With its earlier partnership with the Department of Science and Technology (DOST) and the University of Southeastern Philippines (Usep), the plantation will be using a mobile phone aided pest and disease identification app, which will be made available to farmers and growers.

Last December 1, 2017, HRC signed an agreement with DOST and Usep to develop a technology that will help banana growers immediately identify threats of Sigatoka and Bunchy Top viruses in banana plants through DOST's Collaborative Research and Development to Leverage Philippine Economy (Cradle) program.

Cradle seeks to create a synergy between the academe and industries to translate technologies into real world applications. Under the partnership, Usep took on the challenge to produce a disease visualization application (DVA) software, on top of the publication on banana diseases early warning system, and information and education materials for the DVA.

It is this technology that will be fully utilized in Tren2.

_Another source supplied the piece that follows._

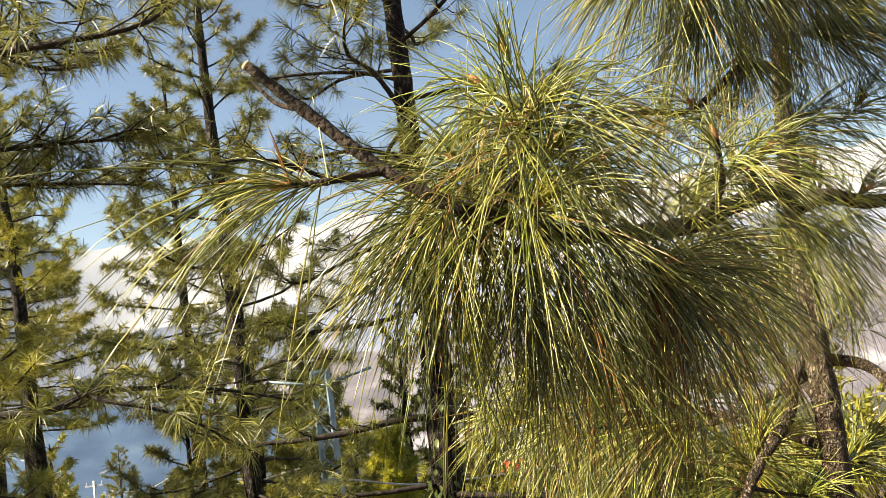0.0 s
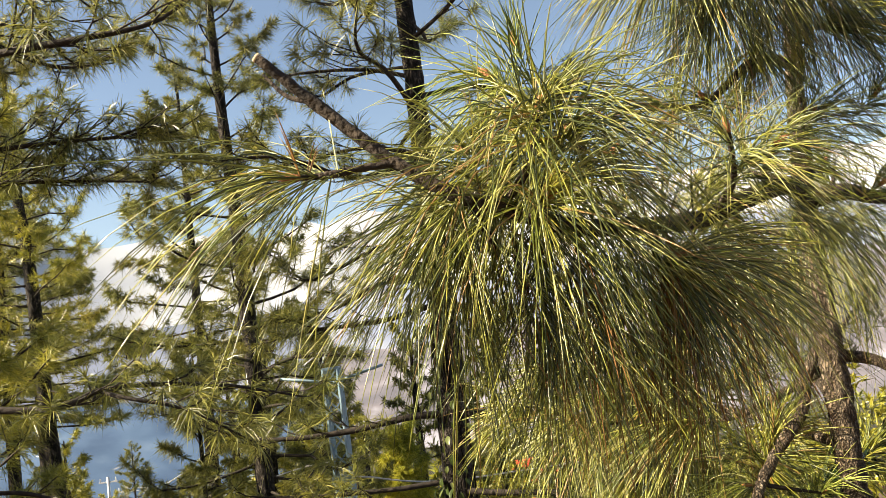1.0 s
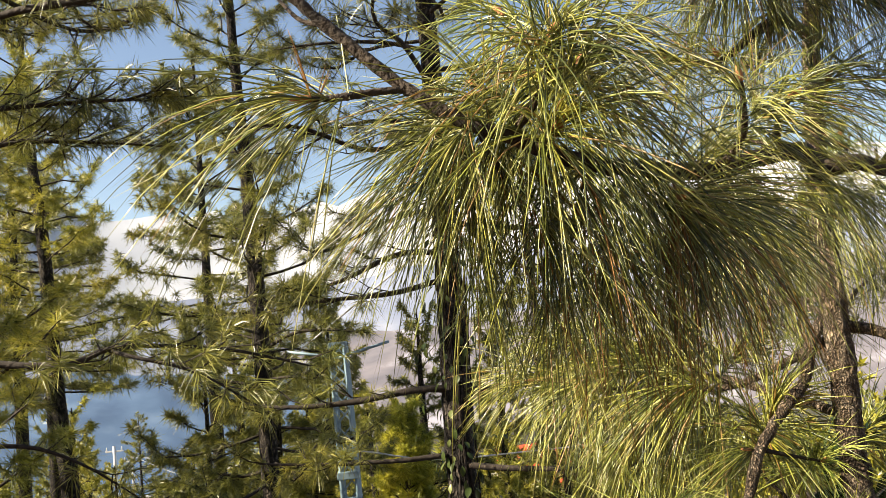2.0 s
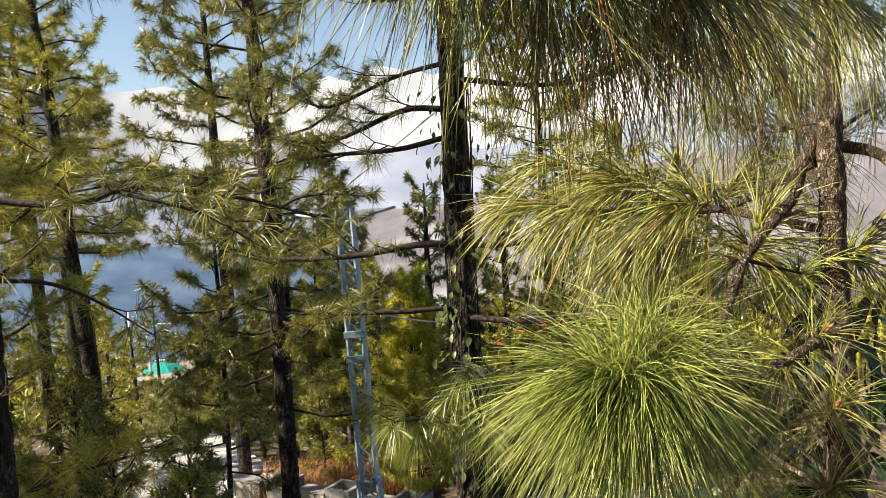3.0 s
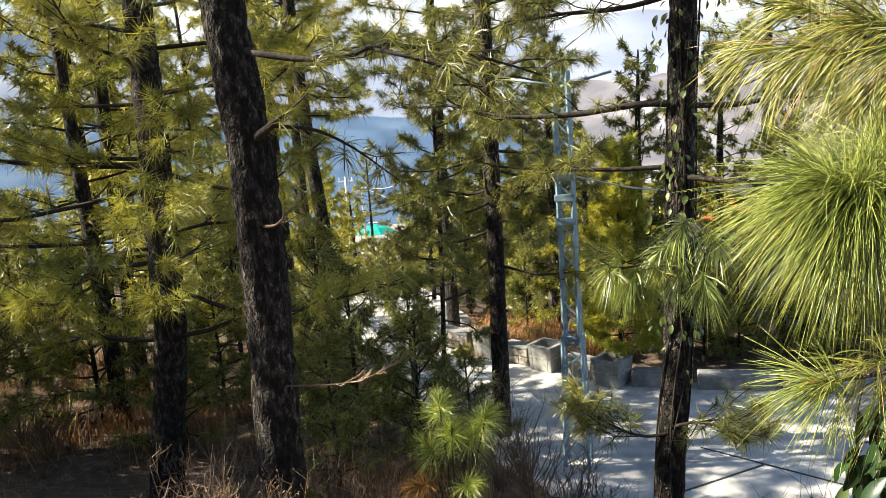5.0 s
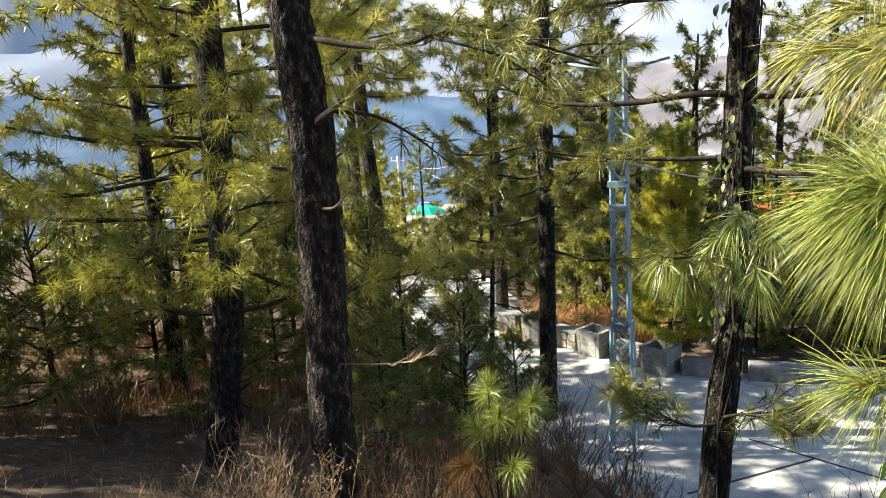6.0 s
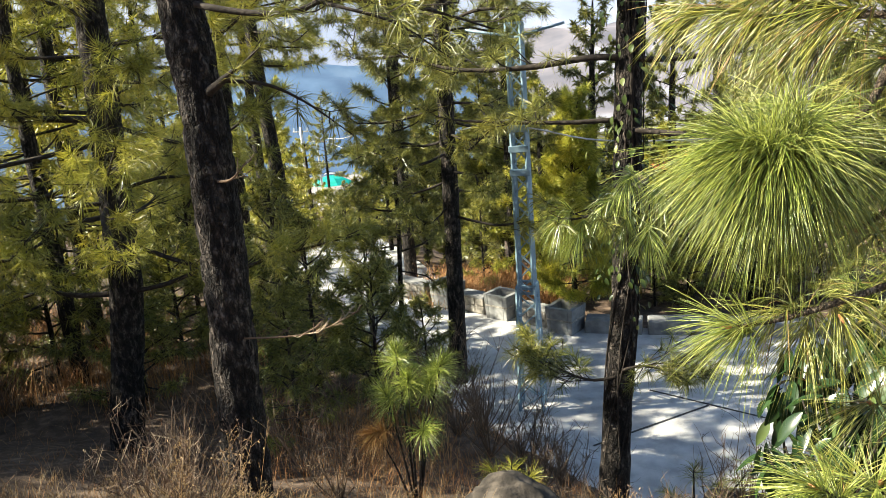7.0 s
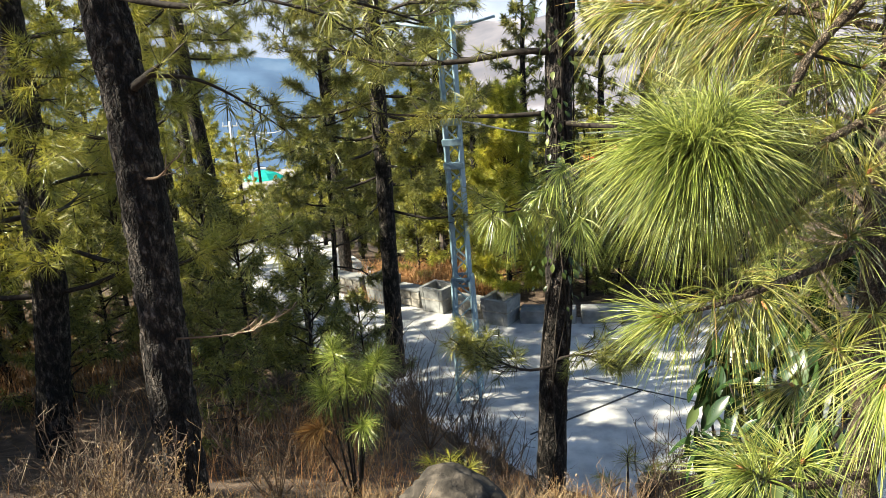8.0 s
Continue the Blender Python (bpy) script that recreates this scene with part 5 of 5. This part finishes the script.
# ---- beside and below the road ----
def mast():
    ob = thing("lattice_mast", (-1.78, 11.3, -4.55), "blue-grey painted steel lattice power mast by the road", "mast")
    bar = bmesh.new()
    box(bar, (0.02, 0.02, 1.0), (0, 0, 0.5))
    me = bpy.data.meshes.new("brace")
    bar.to_mesh(me)
    bar.free()
    me.materials.append(STEEL)

    def strut(name, a, b, k=1.0):
        o = new(name, me)
        o.parent = ob
        d = Vector(b) - Vector(a)
        o.matrix_local = Matrix.Translation(a) @ d.to_track_quat("Z", "Y").to_matrix().to_4x4() @ Matrix.Diagonal((k, k, d.length, 1))

    def section(z0, z1, w0, w1, n):
        def corner(k, f):
            w = (w0 + (w1 - w0) * f) / 2
            return ((w, w), (-w, w), (-w, -w), (w, -w))[k % 4] + (z0 + (z1 - z0) * f,)
        for k in range(4):
            strut("leg", corner(k, 0), corner(k, 1), 2.0)
            for i in range(n):
                a, b = (k, k + 1) if i % 2 else (k + 1, k)
                strut("brace", corner(a, i / n), corner(b, (i + 1) / n), 1.1)
            for f in (0, 1):
                strut("girt", corner(k, f), corner(k + 1, f), 1.6)
    section(0.0, 2.32, 0.38, 0.28, 9)
    section(2.2, 6.25, 0.23, 0.2, 18)
    for z in (4.1, 4.45, 4.75):
        bm = bmesh.new()
        box(bm, (0.3, 0.08, 0.1), (0, -0.12, z), 0, 0.008)
        part("bracket", bm, STEEL, ob)
    bm = bmesh.new()
    box(bm, (0.6, 0.6, 0.12), (0, 0, 0.0), 0, 0.01)
    part("footing", bm, CONCRETE, ob, "concrete footing")
    for dx in (-0.9, 0.9):
        mesh_ob("crossarm", *tube([(0, 0, 6.05), (dx * 0.8, 0, 6.2)], [0.02, 0.02], 6, 3), STEEL, ob)


mast()


def planter(at, turn, size=(0.58, 0.54, 0.56)):
    ob = thing("concrete_planter", at, "hollow grey concrete planter box by the road edge", "planter", "planters along the road")
    ob.rotation_euler = (0, 0, radians(turn))
    w, d, h = size
    t = 0.09
    for nm, sz, p in (("side_panel", (t, d, h), (-w / 2 + t / 2, 0, h / 2)), ("side_panel", (t, d, h), (w / 2 - t / 2, 0, h / 2)),
                      ("front_panel", (w - 2 * t - 0.004, t, h - 0.02), (0, -d / 2 + t / 2, h / 2)), ("back_panel", (w - 2 * t - 0.004, t, h), (0, d / 2 - t / 2, h / 2))):
        bm = bmesh.new()
        for v in box(bm, sz, p, 0, 0.012):
            flare = 0.94 + 0.13 * v.co.z / h
            v.co.x, v.co.y = v.co.x * flare, v.co.y * flare
        part(nm, bm, CONCRETE, ob)
    bm = bmesh.new()
    box(bm, (w - 2 * t - 0.01, d - 2 * t - 0.01, h * 0.5), (0, 0, h * 0.25 + 0.005))
    part("soil_fill", bm, SOIL, ob, "dry soil fill")
    bm = bmesh.new()
    box(bm, (w + 0.012, d + 0.012, 0.05), (0, 0, h * 0.55), 0, 0.01)
    part("band", bm, CONCRETE_ROUGH, ob)


def low_wall(at, turn, size, label="low rubble masonry parapet block beside the road"):
    rng = random.Random(int(at[0] * 100))
    ob = thing("parapet", at, label, "parapet", "parapets along the road")
    ob.rotation_euler = (0, 0, radians(turn))
    w, d, h = size
    bm = bmesh.new()
    box(bm, (w - 0.03, d - 0.03, h - 0.02), (0, 0, h / 2 - 0.01))
    part("core", bm, CONCRETE_ROUGH, ob)
    n = max(3, int(w / 0.22))
    for row in range(2):
        for i in range(n):
            bm = bmesh.new()
            box(bm, (w / n - 0.015, d, h / 2 - 0.02), ((i + 0.5) / n * w - w / 2, rng.uniform(-0.012, 0.0), h * (0.25 + 0.5 * row)), rng.uniform(-2, 2), 0.02)
            part("stone", bm, CONCRETE_ROUGH, ob)
    bm = bmesh.new()
    box(bm, (w, d + 0.03, 0.05), (0, 0, h + 0.02), 0, 0.01)
    part("coping", bm, CONCRETE, ob)


RZ = -4.34
for x, y, a in [(-1.55, 14.75, -25), (-2.95, 15.55, -28), (-4.35, 16.3, -28)]:
    planter((x, y, RZ), a)
for x, y, a, w in [(-2.2, 15.15, -28, 0.7), (-3.65, 15.95, -28, 0.75), (-5.3, 16.9, -30, 1.0)]:
    low_wall((x, y, RZ), a, (w, 0.33, 0.36))
for x, y, a, w in [(-0.6, 14.75, -3, 1.1), (0.75, 14.75, 2, 1.4), (2.3, 14.7, 0, 1.5), (3.9, 14.6, -4, 1.5), (5.5, 14.4, -6, 1.5)]:
    bm = bmesh.new()
    box(bm, (w, 0.4, 0.3), (0, 0, 0.15), 0, 0.025)
    ob = part("kerb", bm, CONCRETE, None)
    ob.matrix_world = pose(x, y, RZ, 0, 0, a)
    tagged(ob, "pale concrete kerb block along the far road edge", "kerb", "kerb blocks")


def pole(at, height, r, label):
    ob = thing("utility_pole", at, label, "pole", "poles by the far road")
    mesh_ob("shaft", *tube([(0, 0, 0), (0, 0, height)], [r, r * 0.65], 10, 6), GALV, ob)
    bm = bmesh.new()
    box(bm, (1.3, 0.1, 0.1), (0, 0, height - 0.35), 0, 0.01)
    part("crossarm", bm, GALV, ob)
    for dx in (-0.55, 0, 0.55):
        mesh_ob("insulator", *tube([(dx, 0, height - 0.3), (dx, 0, height - 0.05)], [0.05, 0.03], 7, 4), WHITE, ob)
    mesh_ob("lamp_arm", *tube([(0, 0, height * 0.55), (0.4, 0, height * 0.6), (0.75, 0, height * 0.6)], [0.035, 0.03], 6, 8), GALV, ob)
    bm = bmesh.new()
    box(bm, (0.5, 0.18, 0.09), (0.9, 0, height * 0.6), 0, 0.02)
    part("lamp_head", bm, WHITE, ob)


pole((-25.9, 58, -12.6), 8.1, 0.16, "pale steel lamp and utility pole")
pole((-24.65, 58, -12.6), 7.3, 0.12, "thin grey utility pole")


def wire(pts, label, r=0.02):
    ob = mesh_ob("cable", *tube(pts, [r, r], 4, 30), WIRE)
    tagged(ob, label, "cable", "overhead cables")


wire([(-24.65, 58, -5.4), (-15, 40, -3.2), (-4.6, 20, 1.2), (0.5, 11.0, 3.5)], "pale overhead cable strung from a utility pole", 0.022)
wire([(-24.1, 58, -5.6), (-13.5, 38, -4.0), (-3.9, 19, -0.6), (-1.78, 11.4, 0.2)], "pale overhead cable running to the lattice mast", 0.02)
wire([(-1.78, 11.4, 0.2), (0.2, 12.5, -0.25), (6, 16, -0.5), (14, 22, 0.4)], "dark sagging cable leaving the mast", 0.012)


def joint(a, b):
    """A dark open joint in the road slab."""
    a, b = Vector(a), Vector(b)
    bm = bmesh.new()
    box(bm, ((b - a).length, 0.035, 0.008), (0, 0, 0), 0, 0.002)
    ob = part("road_joint", bm, DARK, None)
    ob.matrix_world = pose(*((a + b) / 2), 0, 0, math.degrees(math.atan2(b.y - a.y, b.x - a.x)))
    tagged(ob, "dark tarred joint in the concrete road slab", "joint", "road joints", "structure")


joint((0.06, 12.04, -4.314), (2.9, 10.6, -4.314))
joint((-0.75, 10.1, -4.314), (0.95, 11.55, -4.314))


def canopy():
    ob = thing("market_canopy", (-27.8, 68, -13.1), "teal canvas canopy over a roadside stall", "canopy")
    bm = bmesh.new()
    rings = [(1.7, 0.0), (1.55, 0.12), (0.9, 0.5), (0.12, 0.75)]
    vs = []
    for r, z in rings:
        vs.append([bm.verts.new((math.cos(a) * r * (1.25 if i % 2 == 0 else 1.1), math.sin(a) * r, 2.3 + z - (0.06 if i % 2 else 0))) for i, a in enumerate(np.arange(12) / 12 * 6.2832)])
    for a, b in zip(vs, vs[1:]):
        for i in range(12):
            bm.faces.new((a[i], a[(i + 1) % 12], b[(i + 1) % 12], b[i]))
    bm.faces.new(vs[-1])
    part("canvas", bm, TEAL, ob, "teal canvas")
    for x, y in ((-1.4, -1), (1.4, -1), (-1.4, 1), (1.4, 1)):
        mesh_ob("post", *tube([(x, y, 0), (x, y, 2.4)], [0.05, 0.05], 6, 3), GALV, ob)
    bm = bmesh.new()
    box(bm, (2.2, 0.8, 0.9), (0, -0.6, 0.45), 0, 0.03)
    part("counter", bm, PLASTER, ob)


canopy()


def van(at, turn):
    ob = thing("van", at, "small white van parked on the lower road", "van")
    ob.rotation_euler = (0, 0, radians(turn))
    bm = bmesh.new()
    prof = [(-1.9, 0.35), (1.9, 0.35), (1.95, 0.8), (1.75, 1.05), (1.25, 1.75), (-1.85, 1.8), (-1.95, 1.0)]
    a = [bm.verts.new((x, -0.78, z)) for x, z in prof]
    b = [bm.verts.new((x, 0.78, z)) for x, z in prof]
    n = len(prof)
    for i in range(n):
        bm.faces.new((a[i], a[(i + 1) % n], b[(i + 1) % n], b[i]))
    bm.faces.new(a[::-1])
    bm.faces.new(b)
    bmesh.ops.bevel(bm, geom=list(bm.edges), offset=0.07, segments=2, affect="EDGES")
    part("body", bm, WHITE, ob, smooth=True)
    bm = bmesh.new()
    box(bm, (0.03, 1.35, 0.62), (0, 0, 0), 0, 0.01)
    o = part("windscreen", bm, GLASS, ob)
    o.matrix_local = pose(1.53, 0, 1.4, 0, -36, 0)
    for sy in (-1, 1):
        for x0, w in ((0.6, 0.75), (-0.35, 0.8), (-1.3, 0.8)):
            bm = bmesh.new()
            box(bm, (w, 0.02, 0.45), (x0, sy * 0.785, 1.38), 0, 0.008)
            part("side_window", bm, GLASS, ob)
        bm = bmesh.new()
        box(bm, (0.04, 0.28, 0.16), (1.95, sy * 0.55, 0.8), 0, 0.01)
        part("headlight", bm, GALV, ob)
        for x0 in (-1.2, 1.25):
            w = mesh_ob("wheel", *tube([(x0, sy * 0.66, 0.32), (x0, sy * 0.82, 0.32)], [0.32, 0.32], 18, 3), DARK, ob)
            mesh_ob("rim", *tube([(x0, sy * 0.8, 0.32), (x0, sy * 0.835, 0.32)], [0.19, 0.17], 12, 3), GALV, w)


van((-20.3, 57, -11.9), 287)


def house(at, turn, size, label, roof=None, awning=False):
    ob = thing("house", at, label, "house", "buildings in the valley")
    ob.rotation_euler = (0, 0, radians(turn))
    w, d, h = size
    bm = bmesh.new()
    box(bm, (w, d, h + 4), (0, 0, h / 2 - 2))
    part("wall", bm, PLASTER, ob)
    bm = bmesh.new()
    r = [bm.verts.new(p) for p in ((-w / 2 - 0.4, -d / 2 - 0.5, h), (w / 2 + 0.4, -d / 2 - 0.5, h), (w / 2 + 0.4, 0, h + d * 0.28), (-w / 2 - 0.4, 0, h + d * 0.28), (w / 2 + 0.4, d / 2 + 0.5, h), (-w / 2 - 0.4, d / 2 + 0.5, h))]
    for f in ((0, 1, 2, 3), (3, 2, 4, 5), (1, 4, 2), (0, 3, 5), (0, 5, 4, 1)):
        bm.faces.new([r[i] for i in f])
    part("roof", bm, roof or ROOF, ob)
    for i in range(int(w / 2.2)):
        x = (i + 0.5) / int(w / 2.2) * w - w / 2
        bm = bmesh.new()
        box(bm, (1.0, 0.12, 1.1), (x, -d / 2, h * 0.55))
        win = part("window", bm, WHITE, ob)
        bm = bmesh.new()
        box(bm, (0.84, 0.06, 0.94), (x, -d / 2 - 0.05, h * 0.55))
        part("pane", bm, GLASS, win)
    if awning:
        bm = bmesh.new()
        box(bm, (w * 0.8, 1.4, 0.1), (0, -d / 2 - 0.7, h * 0.7), 0, 0.02)
        part("awning", bm, RED, ob, "red cloth awning")


house((5.2, 72, -15.5), 5, (8, 5, 4.6), "pale roadside building with a red cloth awning", RED, True)
house((-35, 96, -21), 20, (9, 6, 4), "pale plastered house in the valley")
house((-24, 104, -23), -10, (8, 6, 4.5), "pale plastered house in the valley")
house((-44, 110, -24), 12, (10, 6, 5), "pale plastered house in the valley")
house((-14, 90, -21), 35, (7, 5, 4), "grey-roofed house in the valley", ROOF)
house((16, 95, -22), -15, (9, 6, 4.5), "pale plastered house in the valley")


def far_wood():
    """Tree crowns over the slope below, too many and too far to tell apart."""
    rng = np.random.default_rng(41)
    s = Soup()
    n = 0
    while n < 340:
        y = 42 + 200 * rng.random() ** 1.6
        x = rng.uniform(-0.75, 0.55) * y
        d, _, wide = road_at(x, y)
        if d < 4 or (abs(x + 0.42 * y) < 4 and y < 90):
            continue
        h = rng.uniform(3.5, 7)
        m = 46
        f = rng.random(m)
        a = rng.random(m) * 6.283
        rr = h * 0.26 * (1 - f) ** 0.7 + 0.15
        g = ground_z(x, y)
        p = np.column_stack([x + np.cos(a) * rr, y + np.sin(a) * rr, g + h * (0.15 + 0.85 * f)])
        w = np.column_stack([np.cos(a), np.sin(a), 0.5 + f])
        needles(s, p, w, rng, 7, 0.75, 0.2, (10, 80), 0.2, 0.2, single=True)
        s.add(*tube([(x, y, g - 0.2), (x, y, g + h * 0.9)], [0.16, 0.03], 4, 3))
        n += 1
    tagged(s.ob("distant_wood", NEEDLE_YELLOW), "sunlit mixed wood covering the slope below", "wood", kind="stuff")


far_wood()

"We're very excited to partner with the Hijo Group, and Train in particular, with this loan transaction because it gives us the opportunity to demonstrate DBP's commitment to further develop and agri-business sector," DBP President Cecilia Borromeo said, while appreciating the presentation made by Tuason Fores on how Tren2 will be rolled out.

Among others, this plantation will not be using aerial spraying methods and will instead use tree-specific disease controls by using mulchers and tractor guided sprayers. It will also be using the technology of VRM Biologik PTE of Singapore. VRM Biologik is a leading provider of microbial formulations for organic recycling, advanced soil and water remediation, and agricultural support programs. VRM Biologik harnesses naturally occurring microbes to do without chemical inputs, and in the process creates cheaper organic waste management systems. Using its wastes, the plantation generates the base material for maintaining a healthy soil consequently healthy harvest.

This expansion is seen to generate employment opportunities in Barangays Cuevas, Sta. Maria, Salvacion, and San Isidro, which will be hosting the plantation.

It will also stimulate the economy there and bring focus on sustainable farming methods.

"It is a great opportunity for the bank to creat possibilities to better Davao del Norte, Tagum City and even Agusan del Sur and Agusan del Norte," Borromeo said.

Earlier on, Tuason Fores has been focusing on reinventing the banana industry, firm in the belief that the industry cannot be resuscitated by using the same solutions already tried before and that the industry can only be brought back to its glory years if stakeholders come together to build the industry as one, and not as individual plantations with well-kept secret technologies and researches.